## OBJECTIVE
Copy the lines below as they are; omit the images they contain.

## DATA SHOWN
----
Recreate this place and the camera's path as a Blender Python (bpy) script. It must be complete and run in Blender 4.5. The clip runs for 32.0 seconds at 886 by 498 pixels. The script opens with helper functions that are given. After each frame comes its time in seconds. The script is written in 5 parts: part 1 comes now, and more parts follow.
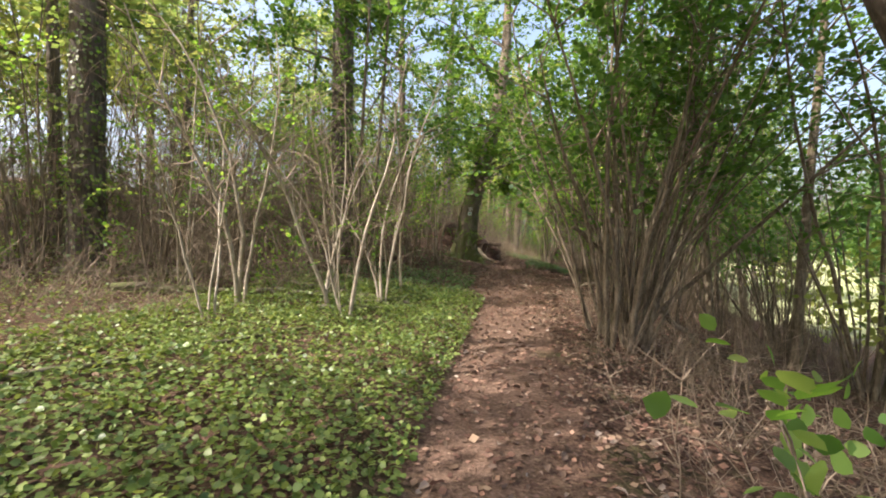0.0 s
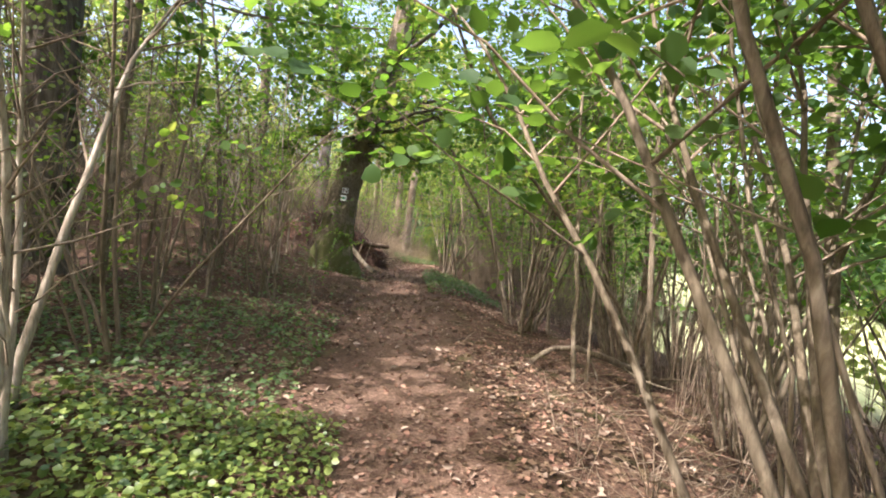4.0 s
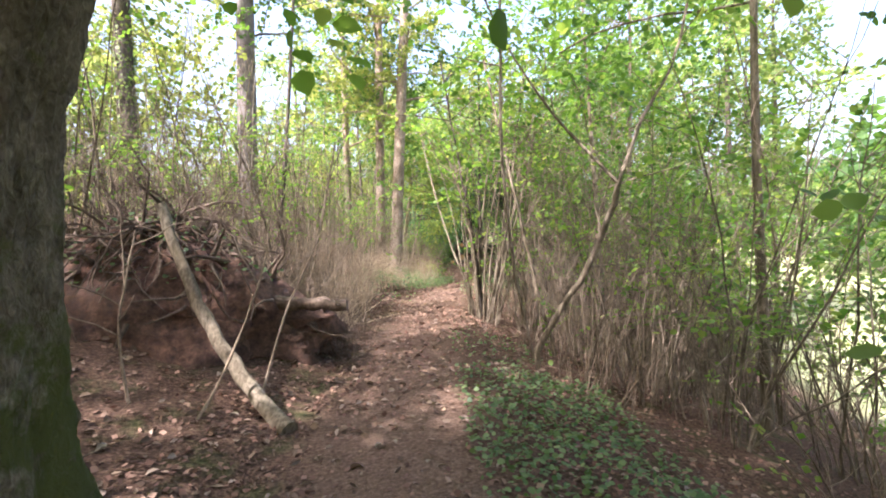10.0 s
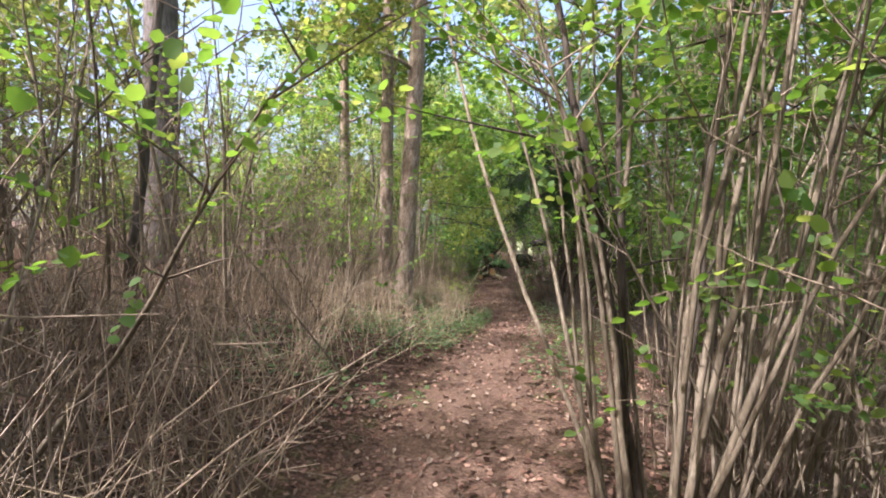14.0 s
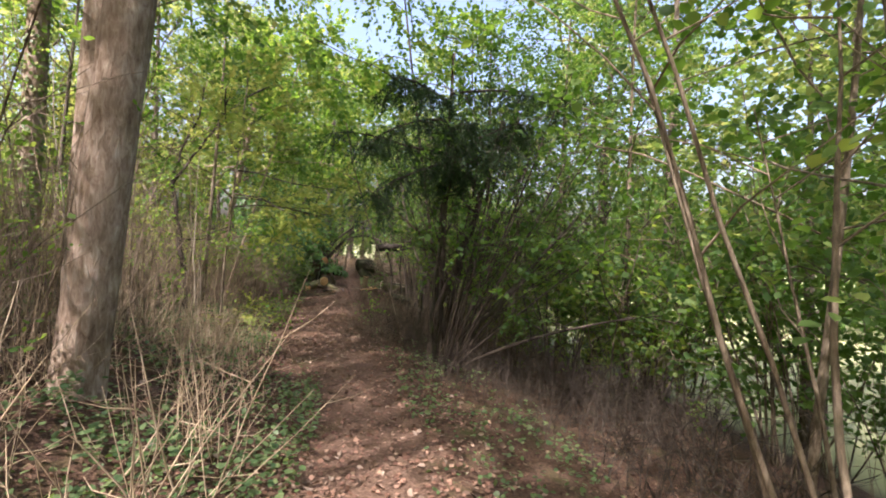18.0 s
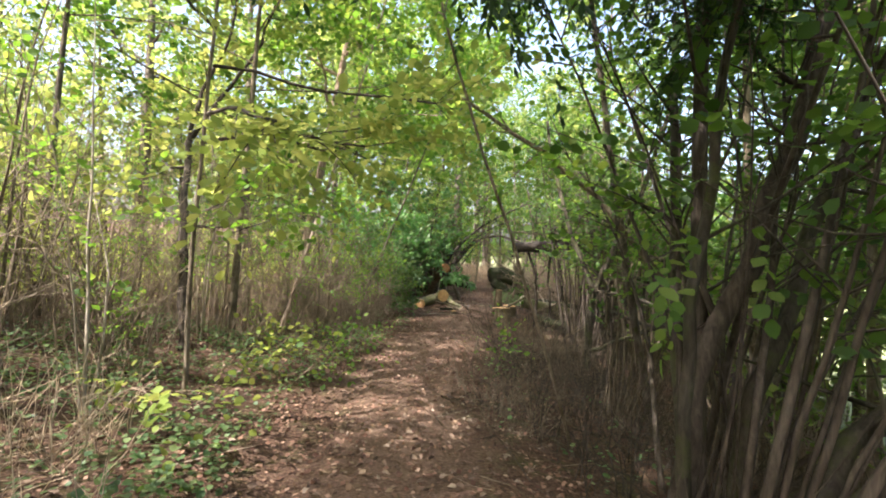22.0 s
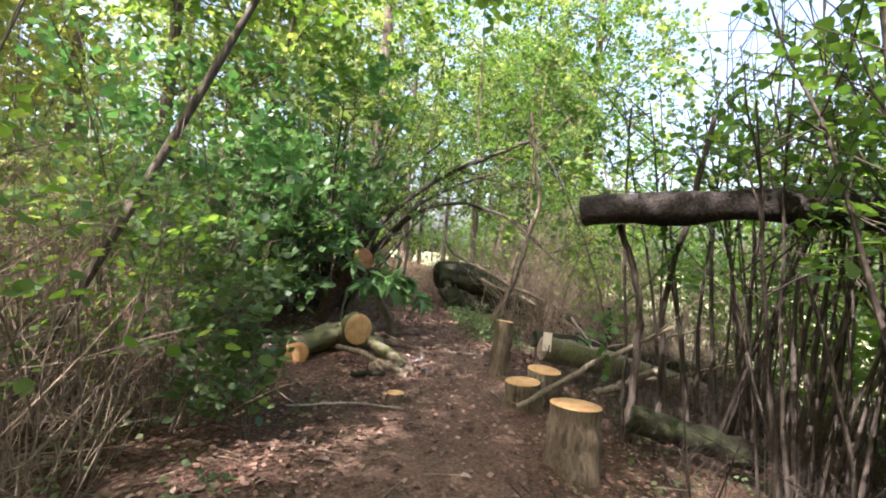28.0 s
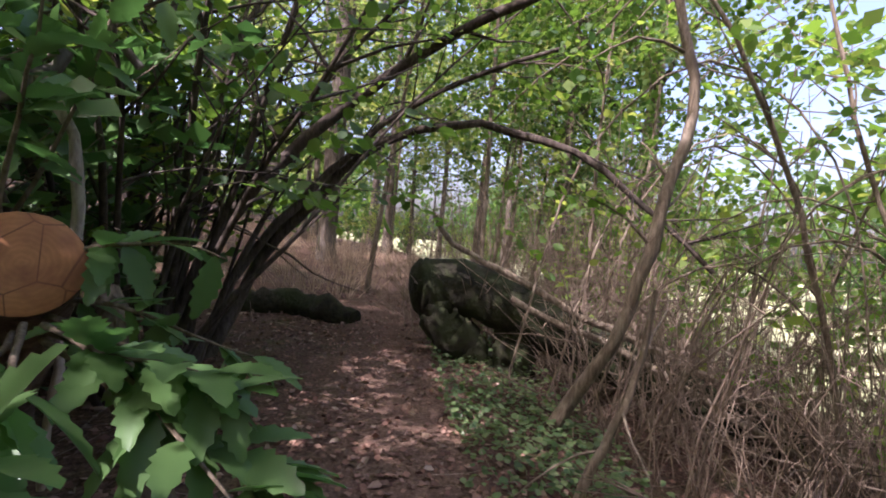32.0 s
----
## RESULT FOR THIS TASK
Recreate this place and the camera's path as a Blender Python (bpy) script. It must be complete and run in Blender 4.5. The clip runs for 32.0 seconds at 886 by 498 pixels. The script opens with helper functions that are given. After each frame comes its time in seconds. The script is written in 5 parts: part 1 comes now, and more parts follow.
0.0 s
4.0 s
10.0 s
14.0 s
18.0 s
22.0 s
28.0 s
32.0 s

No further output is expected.